Batch and parallel execution with xargs and parallel

There are a few commands that are generally useful when working with many files.

xargs

xargs allows you to generate commands by piping in parameters.

A trivial example is to compress the 3 oldest files in the directory. I list the csv files, sorted by age(recent first), and then take the last 3. These 3 files, one per line, are passed into xargs, which sends them to whatever command I specify as arguments.

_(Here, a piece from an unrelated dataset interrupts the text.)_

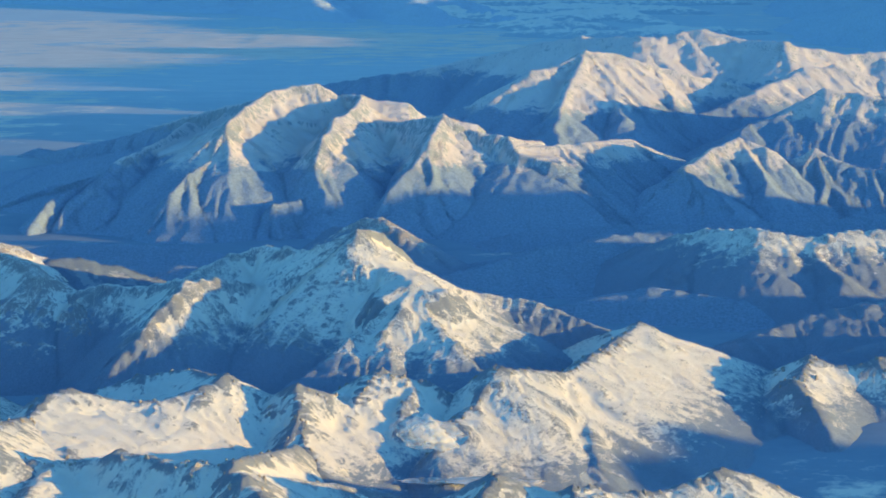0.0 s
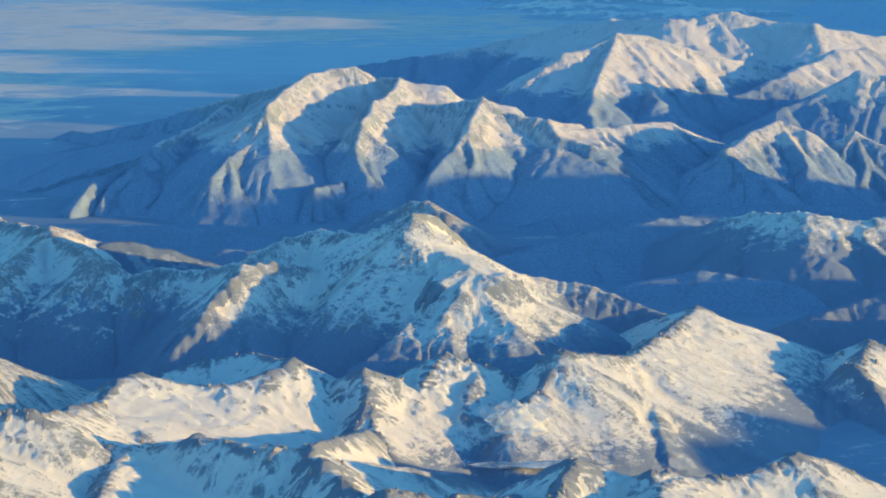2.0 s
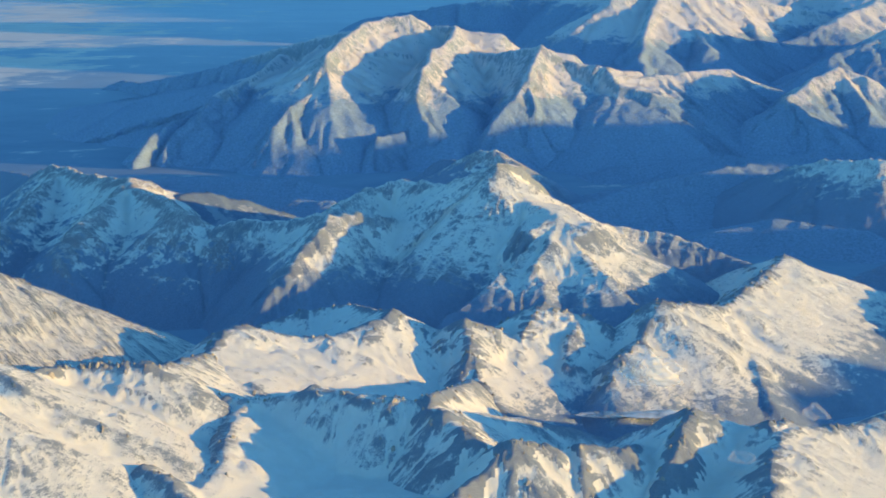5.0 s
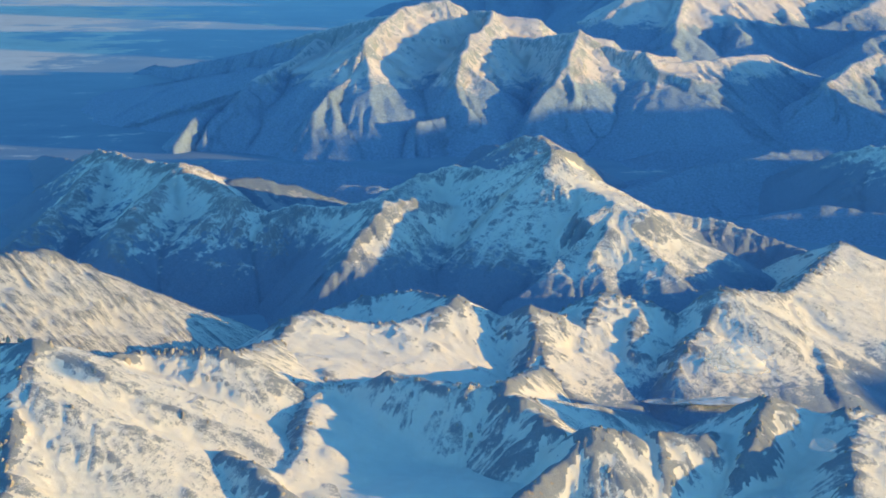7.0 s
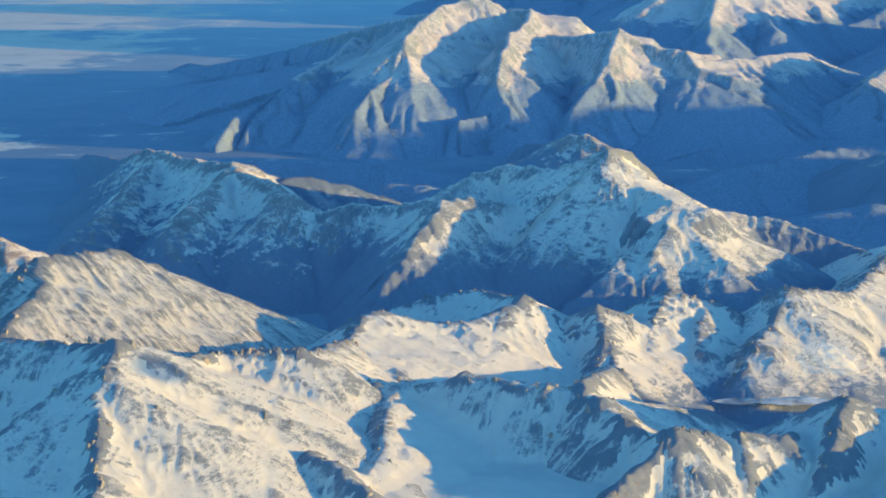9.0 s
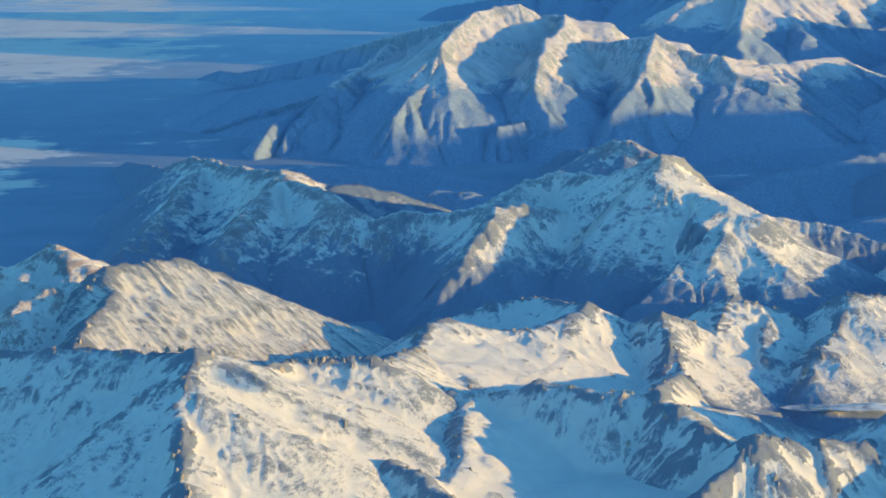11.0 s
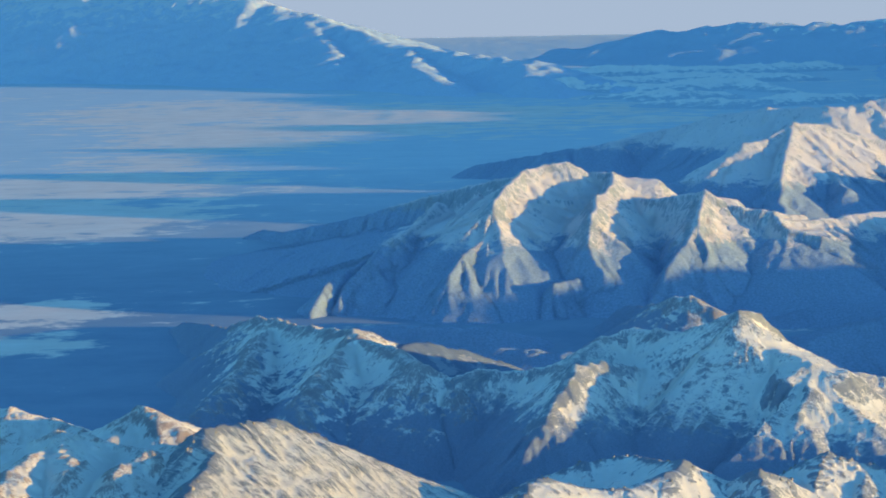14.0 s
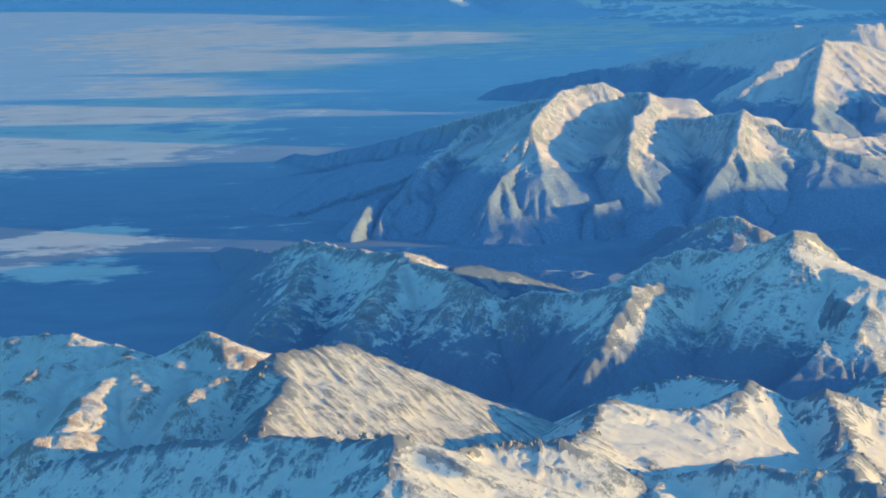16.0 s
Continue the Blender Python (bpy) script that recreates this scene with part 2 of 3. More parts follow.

ls -1 -t *.csv | tail -3 | xargs -t gzip
 gzip 19.csv 18.csv 17.csv

I use a few options frequently:

  • -n 1 to only pass one argument at a time, like a for loop. Note that many of the common uses of xargs can also be replaced by a simple bash for loop.

  • parameter substitution with -I %. If I want multiple replacements, or need to an an extension, that’s a good way.

    ls -1 *.sql | xargs -n 1 -I % echo mycommand –logfile %.log % mycommand –logfile 201701.csv.log 201701.csv mycommand –logfile 201702.csv.log 201702.csv

  • parallel execution of commands.

# gzip csv files, with four parallel processes.
# print lines as we execute them, and send one file
# at a time to each invocation

ls -t -1 *.csv | xargs -P 4 -t -n 1 gzip   
 gzip 04.csv
 gzip 03.csv
 gzip 02.csv
 gzip 01.csv

GNU parallel

Parallel is a powerful and huge tool, and has many pages of manuals and examples.

However, there are a few key things that I like about running commands via parallel:

  • easily create separate log files for each invocation.

  • run commands on multiple machines

Here are a few simple examples:

gzip all csv files in a directory. Create one job per core, and provide some diagnostic output.

ls *.csv | parallel --eta gzip

More complicated, use the command substitution to create a basename, and remove the extension with an extended command. {} is the input, {.} is the input without the extension, and {/.} is the basename without the extension.

ls *.gz | parallel --eta 'mkdir {/.} && cd {/.} && unzip ../{}'

See also: sem, part of the gnu parallel package, which allows you to easily limit the number of concurrent processes without the complexity of parallel. Very useful for running N jobs in parallel inside a simple for loop.